Sunday, December 31, 2006

Hezbollah Racketeers Financing Hamas Rocketeers

The New York Post reports via the Jerusalem Post that
the AP/Reuters-backed crime syndicate Hezbollah and its Iranian sponsors are rewarding Palestinian terrorists with thousands of dollars for each homemade rocket that hits southern Israel, according to Israeli intelligence. [Whether Hezbollah was printing these dollars in its south Beirut counterfeiting facilities or were getting Ben Franklins from Iran was still unclear. MY COMMENT]

The size of the payoffs depends on the number of Israelis killed or wounded, the Jerusalem Post reported yesterday.

Hezbollah, the Lebanon-based guerrilla group that fought a border war with Israel last summer, is smuggling cash from Iran into the Gaza Strip to pay off different terrorist organizations who launch homemade Qassam rockets into the western Negev region of Israel.

"Sometimes, they are paid before the attack and sometimes they submit a bill to Lebanon and the money gets transferred a short time later," a security official said.

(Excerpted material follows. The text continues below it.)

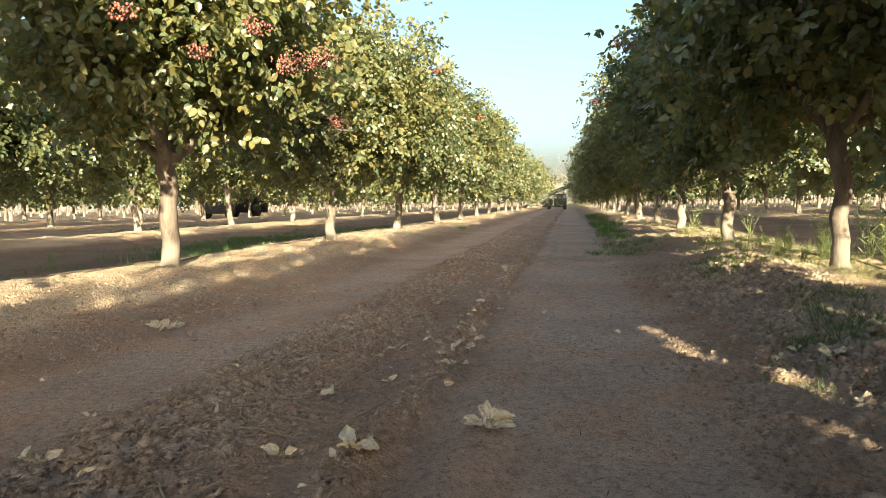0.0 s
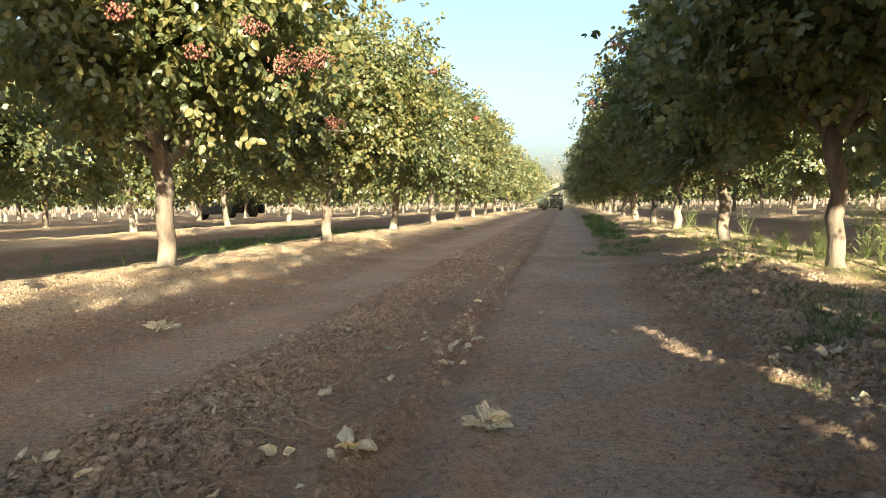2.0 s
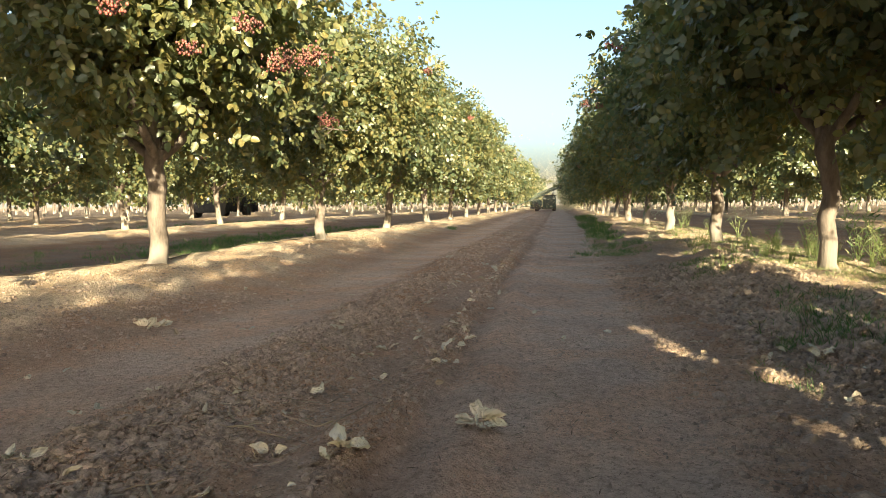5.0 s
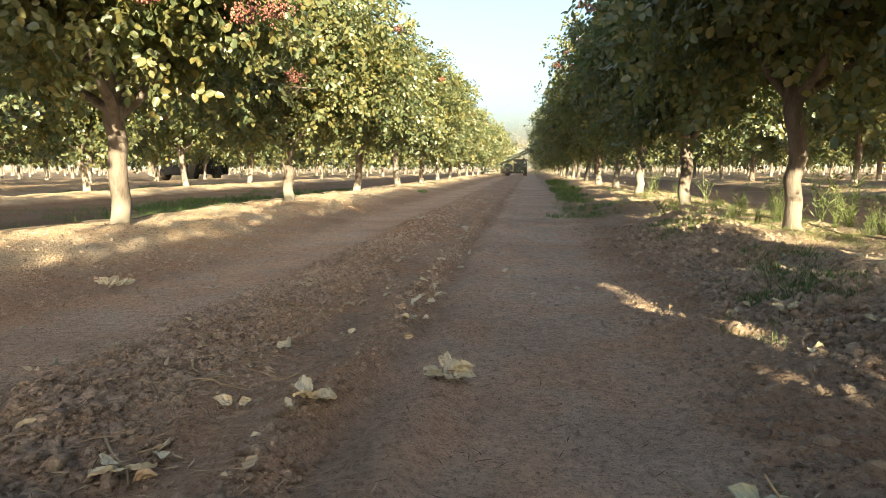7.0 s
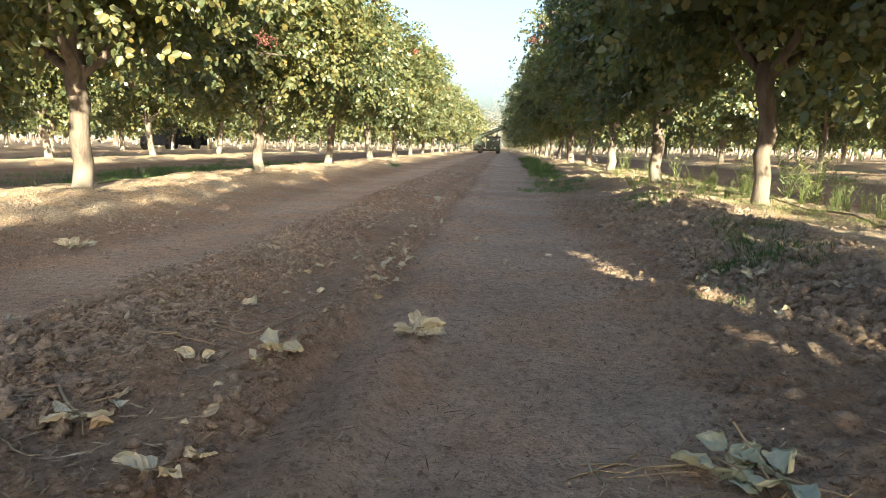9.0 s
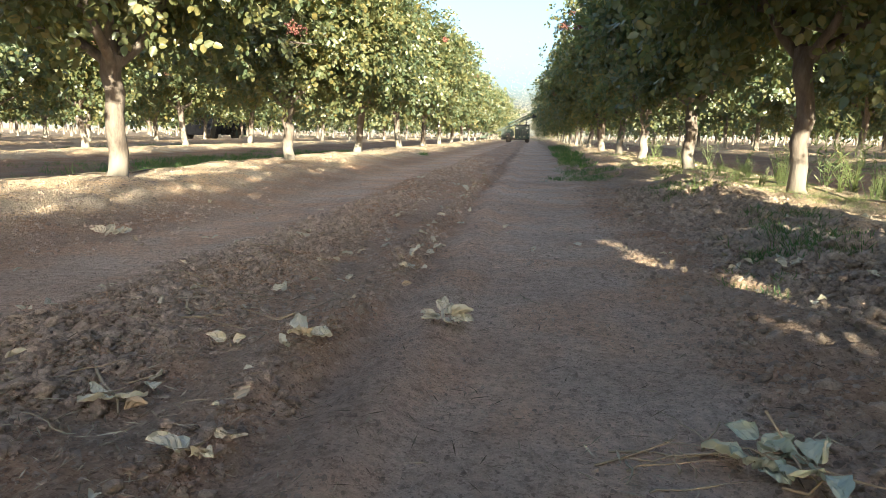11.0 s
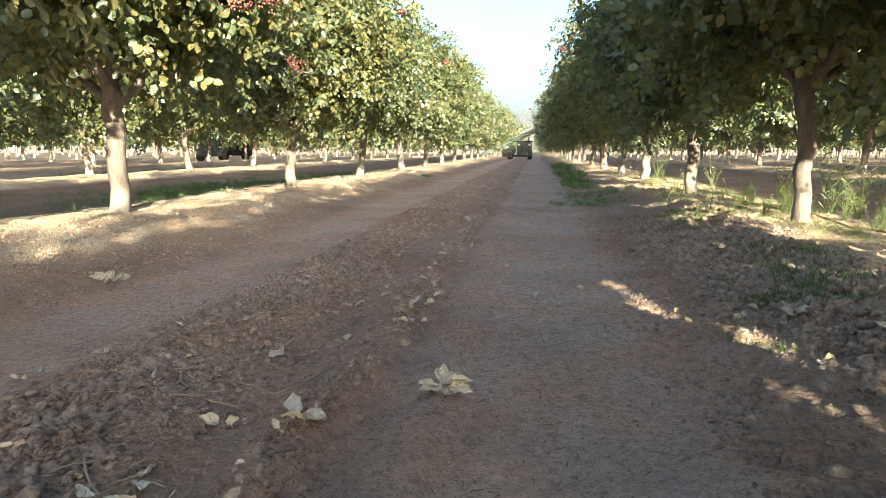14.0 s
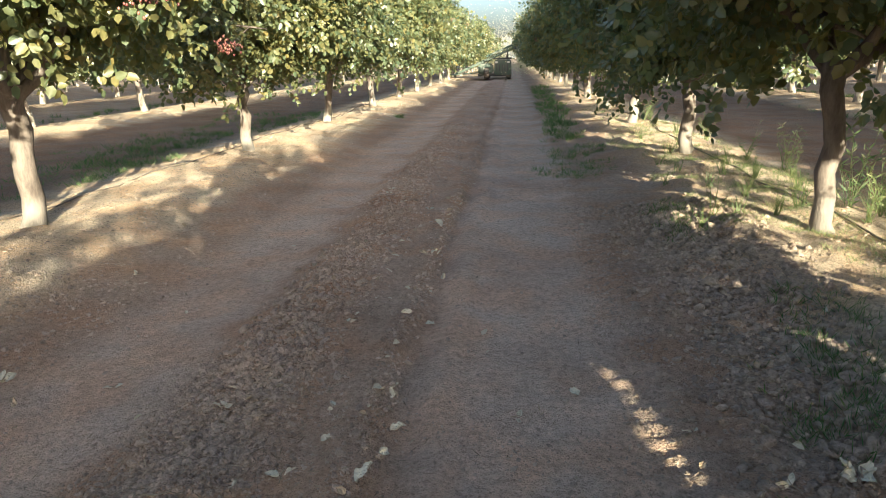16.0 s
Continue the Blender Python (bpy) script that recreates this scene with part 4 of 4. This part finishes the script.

The article goes on to note that Hamas is accusing Israel of arming the Fatah Party of President Mahmoud Abbas via Egypt:
Meanwhile, with Israel's blessing, Egypt has delivered a large arms shipment to forces loyal to Palestinian President Mahmoud Abbas, officials said yesterday - the latest Israeli attempt to boost the embattled leader in his bloody conflict with Hamas fanatics.

The Palestinians keep lurching down history's saddest narrative of missed opportunities to end up by electing a terrorist government. The one real chance for a state for themselves and a semblance of peace was passed up by serial embezzler Arafat because he believed three quarters of a loaf or more just wasn't enough. But a detached observer must give some credence to the argument that, like Castro, Saddam, Kim Jung-Il and a number of other entrenched socialist regimes in Africa, the corruption level of these workers' paradises does not permit change for the better.

Like billionaires Castro and Dear Leader, mult-millionaire Arafat thought the status quo of serfdom in an enclave better than a breakthrough to nationhood and peace. It would have hurt his investments, perhaps, and subjected him to humiliating processes such as genuinely free elections.

Ex-billionaire former Socialist leader Saddam Hussein was unavailable for comment.